His mistake was sharing it on twitter. By doing that you're going beyond your little party/France and inviting everyone to look.
 
The problem I have with this whole thing is, in Portugal blackface doesn't have the same historical context as in other parts of the world. If I painted my face black, I wouldn't be offending any other portuguese around so what's so wrong about me using blackface in Portugal to dress up as LeBron James for Carnaval?

If there was some place in the world where fireworks were seen as a racist gesture for example it's not like the americans would stop with the fireworks on the 4th of July.

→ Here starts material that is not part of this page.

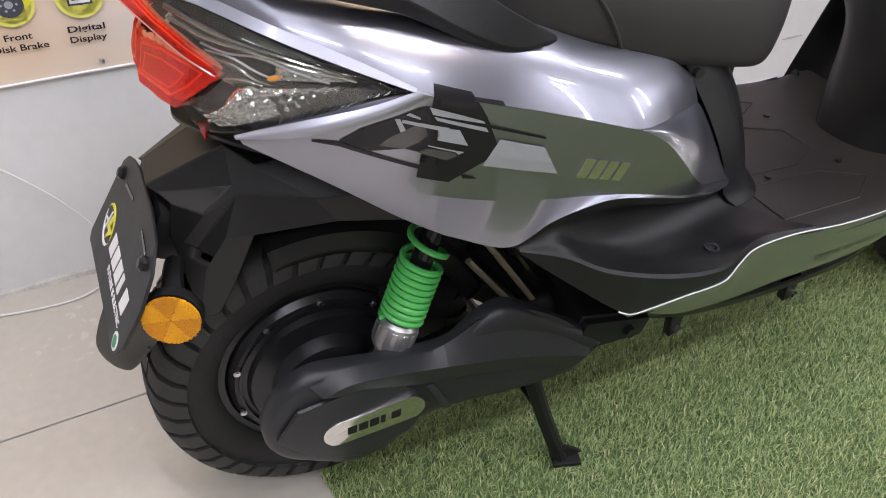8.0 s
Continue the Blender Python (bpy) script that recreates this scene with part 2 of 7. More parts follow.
M_AMBER = mat("amber_reflector", (0.58, 0.225, 0.003), 0.3, vary=0.25, scale=60, fine=900, bump=0.7, bump_scale=420, coat=0.15)
M_AMBER_LIGHT = mat("amber_reflector_light", (0.74, 0.335, 0.004), 0.3, vary=0.25, scale=60, fine=900, bump=0.7, bump_scale=420, coat=0.15)
M_GREEN_INK = mat("green_print", (0.02, 0.25, 0.1), 0.4)
M_GREY_INK = mat("grey_film", (0.3, 0.31, 0.32), 0.3, vary=0.05, coat=0.3)
M_BROWN_INK = mat("smoked_film", (0.07, 0.065, 0.06), 0.25, vary=0.1, coat=0.4)
M_MAT = mat("floorboard_plastic", (0.022, 0.0195, 0.018), 0.5, vary=0.2, scale=7, fine=120, bump=0.3, bump_scale=600)
M_STRIPE = mat("pale_stripe", (0.75, 0.76, 0.78), 0.3, vary=0.03)
M_RUBBER = mat("grip_rubber", (0.022, 0.022, 0.023), 0.6, vary=0.15, bump=0.2, bump_scale=600)
M_SEAM = mat("seat_thread", (0.05, 0.047, 0.044), 0.7, vary=0.2)
M_LAMP_BED = mat("lamp_bed", (0.13, 0.13, 0.12), 0.24, metal=0.7, vary=0.3, scale=40, bump=0.1, bump_scale=60)
M_BULB = mat("amber_bulb", (0.8, 0.3, 0.02), 0.2, vary=0.1, coat=0.5)
M_STICKER = mat("yellow_sticker", (0.75, 0.48, 0.03), 0.4, vary=0.06)
M_ORANGE = mat("orange_print", (0.8, 0.22, 0.02), 0.4, vary=0.05)
M_BTN = mat("green_button", (0.02, 0.36, 0.14), 0.35, vary=0.06)
M_WHITE_PL = mat("white_plastic", (0.75, 0.75, 0.74), 0.4, vary=0.04)
M_DASH = mat("dash_glass", (0.006, 0.006, 0.007), 0.06, vary=0.1, coat=1.0)
M_RED_PAINT = mat("red_paint", (0.45, 0.012, 0.018), 0.25, vary=0.06, coat=0.8, metal=0.2)
M_SILVER_TRIM = mat("pale_silver_paint", (0.40, 0.405, 0.465), 0.42, metal=0.7, vary=0.03, fine=60, rvary=0.02, coat=0.35)
M_SILVER_DARK = mat("dark_grey_paint", (0.1, 0.1, 0.105), 0.3, metal=0.4, vary=0.05, fine=60, rvary=0.02, coat=0.6)
M_MARK = mat("silver_print", (0.62, 0.62, 0.64), 0.5, vary=0.1, scale=60, fine=700)
M_CLEAR_SILVER = mat("lamp_cover_gloss", (0.2, 0.205, 0.22), 0.14, metal=0.8, vary=0.08, coat=1.0)
M_GROUT = mat("tile_grout", (0.2, 0.18, 0.15), 0.9, vary=0.2)
M_PLASTER = mat("rough_plaster", (0.5, 0.48, 0.45), 0.9, vary=0.25, scale=25, bump=0.6, bump_scale=80)


def grass_material():
    m = bpy.data.materials.new("plastic_grass")
    m.use_nodes = True
    nt = m.node_tree
    b = nt.nodes["Principled BSDF"]
    g = nt.nodes.new("ShaderNodeNewGeometry")
    ramp = nt.nodes.new("ShaderNodeValToRGB")
    e = ramp.color_ramp.elements
    e[0].position, e[0].color = 0.0, (0.12, 0.175, 0.058, 1)
    e[1].position, e[1].color = 1.0, (0.54, 0.55, 0.29, 1)
    for p, c in ((0.35, (0.2, 0.275, 0.095, 1)), (0.7, (0.275, 0.355, 0.135, 1)), (0.9, (0.385, 0.44, 0.19, 1))):
        q = e.new(p)
        q.color = c
    nt.links.new(g.outputs["Random Per Island"], ramp.inputs["Fac"])
    co, no, mul = nt.nodes.new("ShaderNodeTexCoord"), nt.nodes.new("ShaderNodeTexNoise"), nt.nodes.new("ShaderNodeMix")
    no.inputs["Scale"].default_value = 3.5
    nt.links.new(co.outputs["Object"], no.inputs["Vector"])
    mul.data_type, mul.blend_type = "RGBA", "MULTIPLY"
    mul.inputs["Factor"].default_value = 0.5
    nt.links.new(ramp.outputs["Color"], mul.inputs["A"])
    nt.links.new(no.outputs["Color"], mul.inputs["B"])
    nt.links.new(ramp.outputs["Color"], b.inputs["Base Color"])
    b.inputs["Roughness"].default_value = 0.5
    return m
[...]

If you're 100% certain that black Portuguese people have no problem, then what can I say. Like I said, in many countries the historic lack of black people allowed certain customs and behaviours to go unchallenged. If these groups are consulted and feel fine with it, I don't think anyone can take offence on their behalf. So long as they are actually OK with it and it's not just native white Portuguese people going "Eh, they'll be fine, we've doing this for decades..." etc.
 
The problem I have with this whole thing is, in Portugal blackface doesn't have the same historical context as in other parts of the world. If I painted my face black, I wouldn't be offending any other portuguese around so what's so wrong about me using blackface in Portugal to dress up as LeBron James for Carnaval?
How do you know black people in Portugal are not offended?
 
The problem I have with this whole thing is, in Portugal blackface doesn't have the same historical context as in other parts of the world. If I painted my face black, I wouldn't be offending any other portuguese around so what's so wrong about me using blackface in Portugal to dress up as LeBron James for Carnaval?

Well now you know, so you can’t feign ignorance.
Regardless of whether it’s relevant in Portugal or not, if your point is to try and look like a black person, and black people are telling you not to paint your skin black.
Why would you do it?

Why can’t you wear a jersey with his name, a head band and fake muscles if you want to be Lebron?

Also Portugal has a very violent history of colonial oppression, how can you be so sure that black Portuguese people aren’t offended by don’t feel comfortable speaking up?
 
His mistake was sharing it on twitter. By doing that you're going beyond your little party/France and inviting everyone to look.

If you're 100% certain that black Portuguese people have no problem, then what can I say. Like I said, in many countries the historic lack of black people allowed certain customs and behaviours to go unchallenged. If these groups are consulted and feel fine with it, I don't think anyone can take offence on their behalf. So long as they are actually OK with it and it's not just native white Portuguese people going "Eh, they'll be fine, we've doing this for decades..." etc.

That's fair.
 
How do you know black people in Portugal are not offended?

Until yesterday I didn't even know it was offensive anywhere else so I don't know. Especially because I can't know what all black people in Portugal think.

My point is that the historical context isn't there. Unless I was mocking black people they wouldn't have any reason to be upset because that blackface cultural background isn't there, just like if a black guy dressed as Cristiano Ronaldo with some white paint there wouldn't be any reason for me to be upset by it.